-- Problem to solve --
Reproduce all the lines below exactly and omit the images.

-- Dataset excerpt --
▶

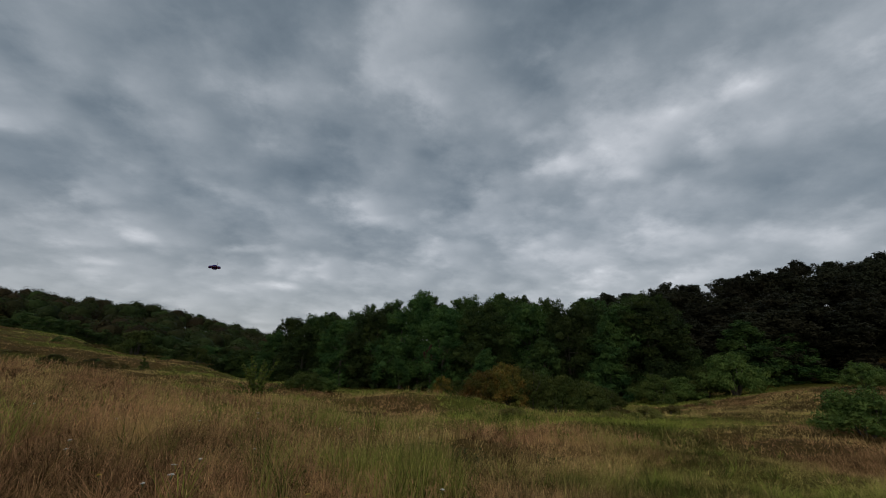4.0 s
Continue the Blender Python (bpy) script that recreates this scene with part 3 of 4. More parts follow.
def make_tree(seed, H, W, mat, heads, subs, per, leaf, low=0.12, shape="round", girth=0.2, label="", category="tree", name="tree", core=1.0, flat=0.8, slim=0.62, limbs=8, droop=0.15, pad=1.0):
    """A tree whose crown is built of rounded heads, each of many tufts of leaf sprays round a shaded core."""
    rng = np.random.default_rng(seed)
    c, R = crown_heads(rng, heads, W, H, low, shape)
    R = R * pad
    base = new(name)
    part("trunk", trunk_mesh(rng, H, c, girth, limbs), base, "rough grey-brown trunk with spreading limbs")
    tc, tr = billows(rng, c, R, subs, flat=flat)
    k = np.repeat(np.arange(len(tc)), per)
    d = rng.normal(size=(len(k), 3))
    d[:, 2] = np.where((d[:, 2] < 0) & (rng.random(len(k)) < 0.5), -d[:, 2], d[:, 2])
    d = unit(d)
    far = rng.uniform(0.35, 1.08, len(k))
    far = np.where(rng.random(len(k)) < 0.08, far * rng.uniform(1.1, 1.6, len(k)), far)
    p = tc[k] + d * (tr[k] * far)[:, None] * (1, 1, 0.8)
    pieces = [sprays(rng, p, d + rng.normal(size=d.shape) * 0.5 + (0, 0, 0.45), leaf, slim, droop)]
    if core:
        k = np.repeat(np.arange(len(c)), 2 * per)
        d = unit(rng.normal(size=(len(k), 3)) + (0, 0, 0.15))
        p = c[k] + d * (R[k] * rng.uniform(0.5, 0.95, len(k)))[:, None] * (1, 1, flat)
        pieces += [sprays(rng, p, d + rng.normal(size=d.shape) * 0.5, leaf * 1.25, slim, droop), cores(rng, c, R * 0.36 * core, flat)]
    v, f = joined(pieces)
    v[:, 2] = np.maximum(v[:, 2], 0.02)
    part("crown", from_arrays("crown", v, f, [mat]), base)
    return tagged(base, label, category)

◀

-- Expected answer --
4.0 s
Continue the Blender Python (bpy) script that recreates this scene with part 3 of 4. More parts follow.
def make_tree(seed, H, W, mat, heads, subs, per, leaf, low=0.12, shape="round", girth=0.2, label="", category="tree", name="tree", core=1.0, flat=0.8, slim=0.62, limbs=8, droop=0.15, pad=1.0):
    """A tree whose crown is built of rounded heads, each of many tufts of leaf sprays round a shaded core."""
    rng = np.random.default_rng(seed)
    c, R = crown_heads(rng, heads, W, H, low, shape)
    R = R * pad
    base = new(name)
    part("trunk", trunk_mesh(rng, H, c, girth, limbs), base, "rough grey-brown trunk with spreading limbs")
    tc, tr = billows(rng, c, R, subs, flat=flat)
    k = np.repeat(np.arange(len(tc)), per)
    d = rng.normal(size=(len(k), 3))
    d[:, 2] = np.where((d[:, 2] < 0) & (rng.random(len(k)) < 0.5), -d[:, 2], d[:, 2])
    d = unit(d)
    far = rng.uniform(0.35, 1.08, len(k))
    far = np.where(rng.random(len(k)) < 0.08, far * rng.uniform(1.1, 1.6, len(k)), far)
    p = tc[k] + d * (tr[k] * far)[:, None] * (1, 1, 0.8)
    pieces = [sprays(rng, p, d + rng.normal(size=d.shape) * 0.5 + (0, 0, 0.45), leaf, slim, droop)]
    if core:
        k = np.repeat(np.arange(len(c)), 2 * per)
        d = unit(rng.normal(size=(len(k), 3)) + (0, 0, 0.15))
        p = c[k] + d * (R[k] * rng.uniform(0.5, 0.95, len(k)))[:, None] * (1, 1, flat)
        pieces += [sprays(rng, p, d + rng.normal(size=d.shape) * 0.5, leaf * 1.25, slim, droop), cores(rng, c, R * 0.36 * core, flat)]
    v, f = joined(pieces)
    v[:, 2] = np.maximum(v[:, 2], 0.02)
    part("crown", from_arrays("crown", v, f, [mat]), base)
    return tagged(base, label, category)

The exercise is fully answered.